Deep linear networks and kernel methods are the two main workhorse solvable models of learning mechanics. The first captures nonlinear dynamics of the parameters, and the second learns nonlinear functions of the data. Is there a class of solvable model that captures both deep, nonlinear dynamics and nonlinear function learning, while still maintaining some level of generality?
Physics shows us that a great toy model is a wonderful thing. The harmonic oscillator is dead simple, but it’s useful for understanding not only an enormous suite of systems that oscillate (pendulums, strings, drumheads, etc.) but also, with minimal modifications, damped and driven oscillation, feedback and control, and perturbatively anharmonic oscillation. Similarly, the wavefunction of an electron orbiting a central charge gives us an understanding of not just the hydrogen atom but also access to an amazing breadth of effects one conceptual step away: fine and hyperfine structure effects, the Stark and Zeeman effects, and more. There’s a reason these models are taught to young students.
There should be a toy model like this for deep neural networks. Right now, the two most cleanly solvable models of neural-network-like learning are deep linear networks and kernel regression. The first has rich, modewise learning dynamics, but is ultimately limited by its ability to express only linear functions. The second can represent fully nonlinear functions, but its learning dynamics are linear. Each of these are useful toy models for a subset of learning phenomena (stepwise learning dynamics for deep linear networks, and overfitting, spectral inductive bias, and more for kernel regression), but the most interesting stuff needs both blessings with neither drawback.
For example, it is known in folklore that neural networks exploit hierarchical structure in data, and that this is a key advantage over other learning methods.
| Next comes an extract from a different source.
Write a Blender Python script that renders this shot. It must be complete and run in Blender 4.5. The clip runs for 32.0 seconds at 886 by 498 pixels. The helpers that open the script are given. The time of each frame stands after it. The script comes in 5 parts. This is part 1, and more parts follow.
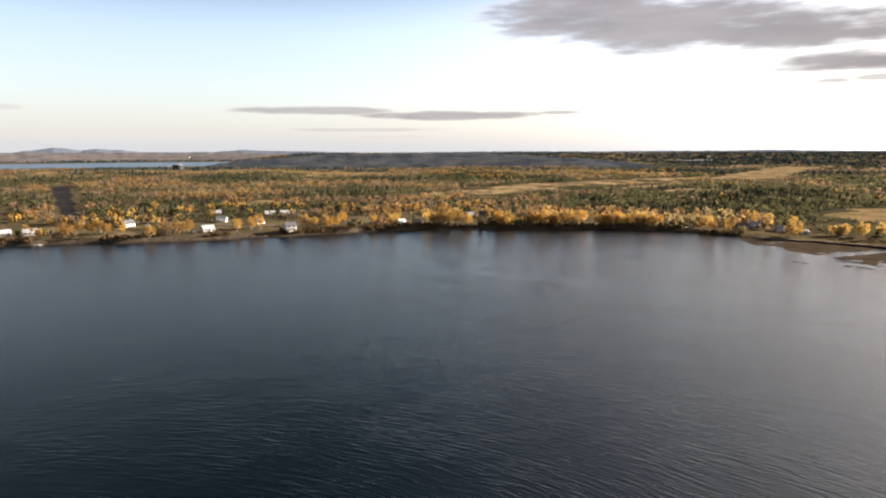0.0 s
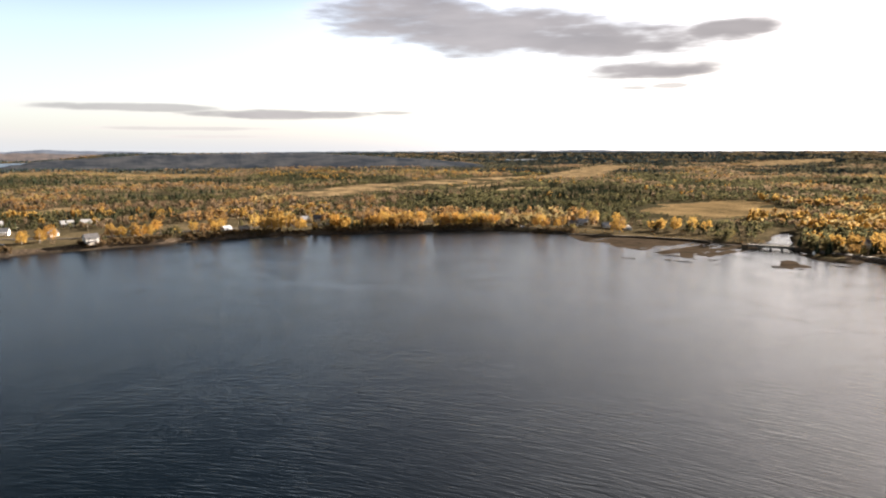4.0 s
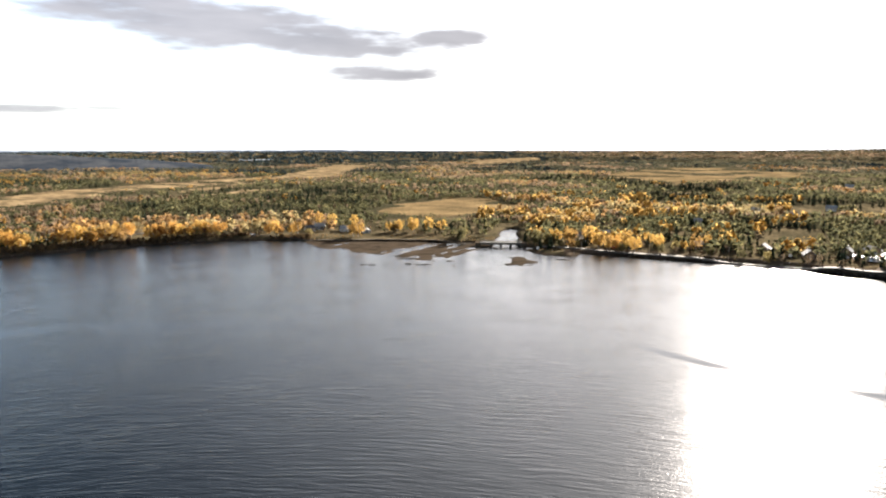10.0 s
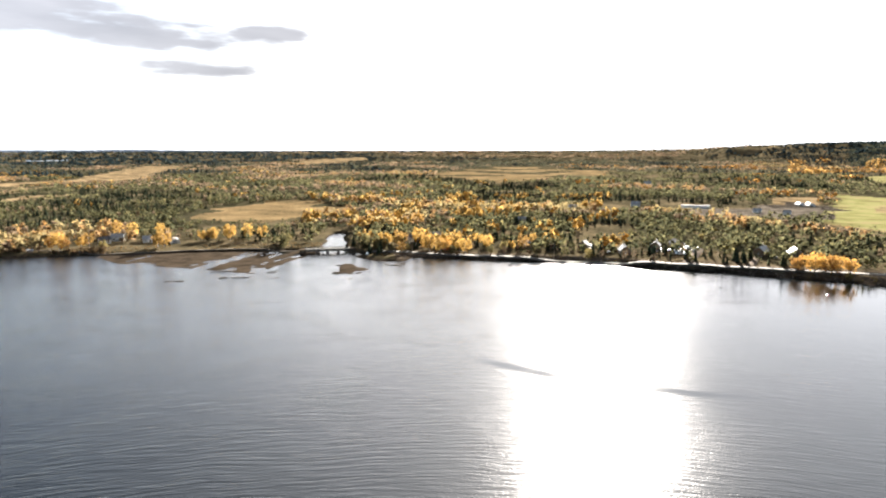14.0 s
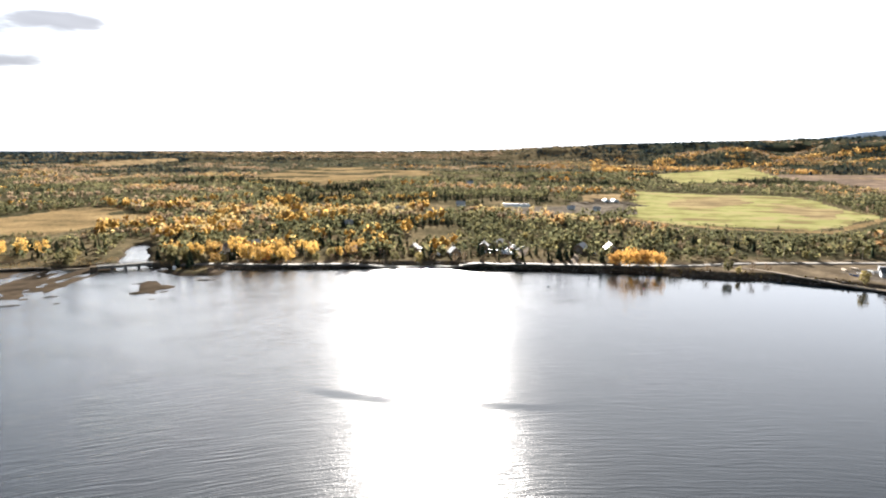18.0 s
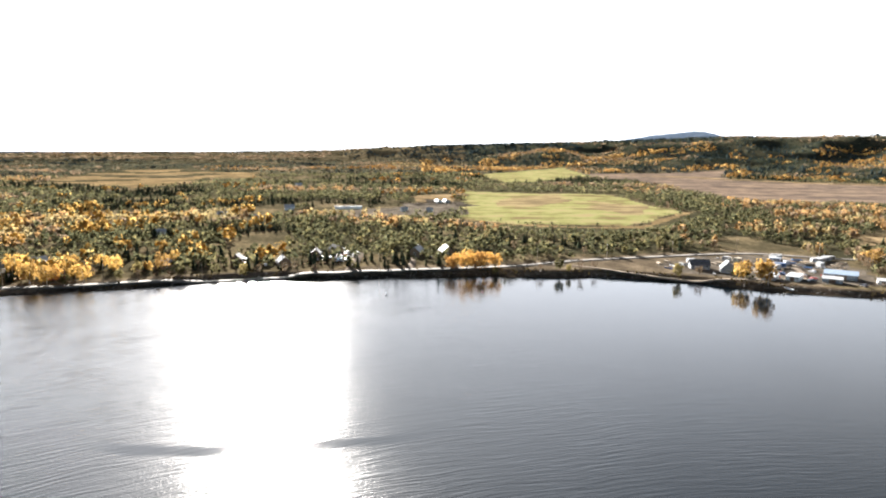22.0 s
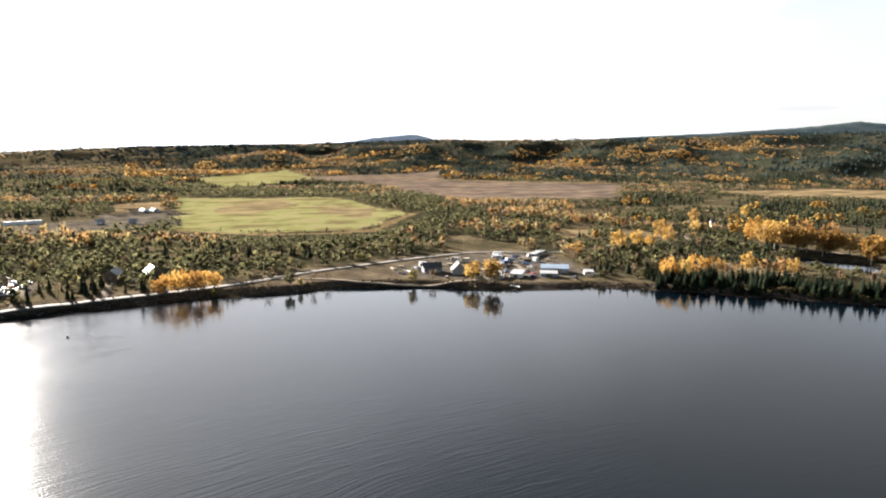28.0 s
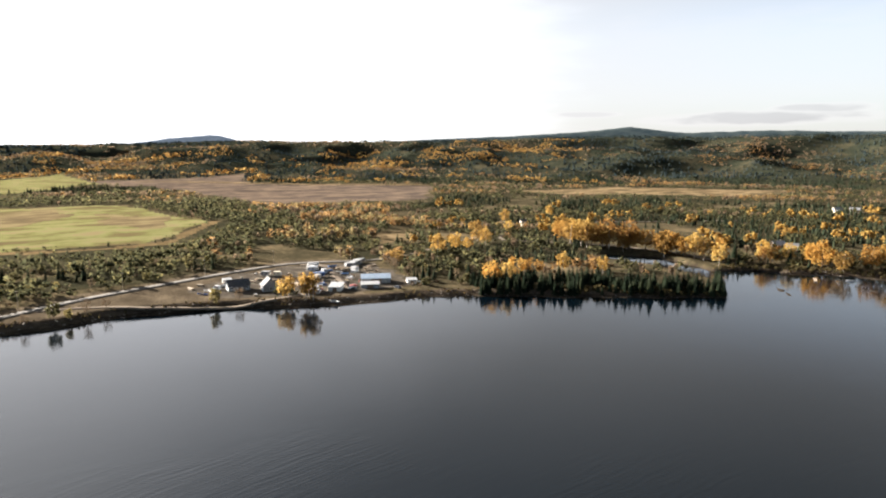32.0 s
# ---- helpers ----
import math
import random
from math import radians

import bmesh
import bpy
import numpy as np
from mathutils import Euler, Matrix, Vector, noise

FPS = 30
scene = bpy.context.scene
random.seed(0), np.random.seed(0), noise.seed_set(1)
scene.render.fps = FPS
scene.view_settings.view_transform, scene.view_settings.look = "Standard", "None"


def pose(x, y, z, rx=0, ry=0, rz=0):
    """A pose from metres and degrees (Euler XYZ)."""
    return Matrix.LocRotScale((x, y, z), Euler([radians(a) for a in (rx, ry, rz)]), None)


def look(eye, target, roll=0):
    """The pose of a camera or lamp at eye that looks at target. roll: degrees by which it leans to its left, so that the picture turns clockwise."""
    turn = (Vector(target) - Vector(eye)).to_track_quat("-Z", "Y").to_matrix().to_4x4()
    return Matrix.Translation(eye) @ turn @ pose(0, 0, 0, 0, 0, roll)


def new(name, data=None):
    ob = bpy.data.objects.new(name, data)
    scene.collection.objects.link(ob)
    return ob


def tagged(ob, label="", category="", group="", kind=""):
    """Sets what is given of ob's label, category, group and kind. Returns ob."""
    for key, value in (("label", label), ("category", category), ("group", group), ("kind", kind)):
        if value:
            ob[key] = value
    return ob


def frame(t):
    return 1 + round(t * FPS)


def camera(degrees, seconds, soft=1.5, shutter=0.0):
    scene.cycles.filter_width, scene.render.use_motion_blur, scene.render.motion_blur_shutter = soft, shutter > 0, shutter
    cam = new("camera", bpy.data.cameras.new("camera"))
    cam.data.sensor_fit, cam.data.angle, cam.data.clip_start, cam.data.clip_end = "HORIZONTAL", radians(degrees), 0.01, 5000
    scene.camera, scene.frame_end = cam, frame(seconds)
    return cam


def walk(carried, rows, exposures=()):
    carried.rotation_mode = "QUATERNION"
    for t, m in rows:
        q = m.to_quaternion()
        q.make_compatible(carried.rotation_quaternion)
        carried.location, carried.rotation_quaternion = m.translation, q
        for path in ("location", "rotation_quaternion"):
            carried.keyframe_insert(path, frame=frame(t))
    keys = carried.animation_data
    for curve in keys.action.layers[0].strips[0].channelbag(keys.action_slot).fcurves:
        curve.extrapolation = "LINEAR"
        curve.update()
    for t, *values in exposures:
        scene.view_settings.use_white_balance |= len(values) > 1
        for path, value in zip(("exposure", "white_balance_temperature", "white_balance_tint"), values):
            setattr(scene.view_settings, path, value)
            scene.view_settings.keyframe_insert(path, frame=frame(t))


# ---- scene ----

Neither of these two known toy models can do this: linear functions just aren’t a rich enough class to have much hierarchical structure, and kernel regression learns eigenmodes one at a time, independently of each other, with no knockon effects from hierarchical structure. It would be wonderful if we had a simple, exactly solvable toy model of deep nonlinear learning, ideally simpler than an MLP, which we could solve on many different types of task. A model like that would probably let us get insight into many different learning phenomena in one unified setting.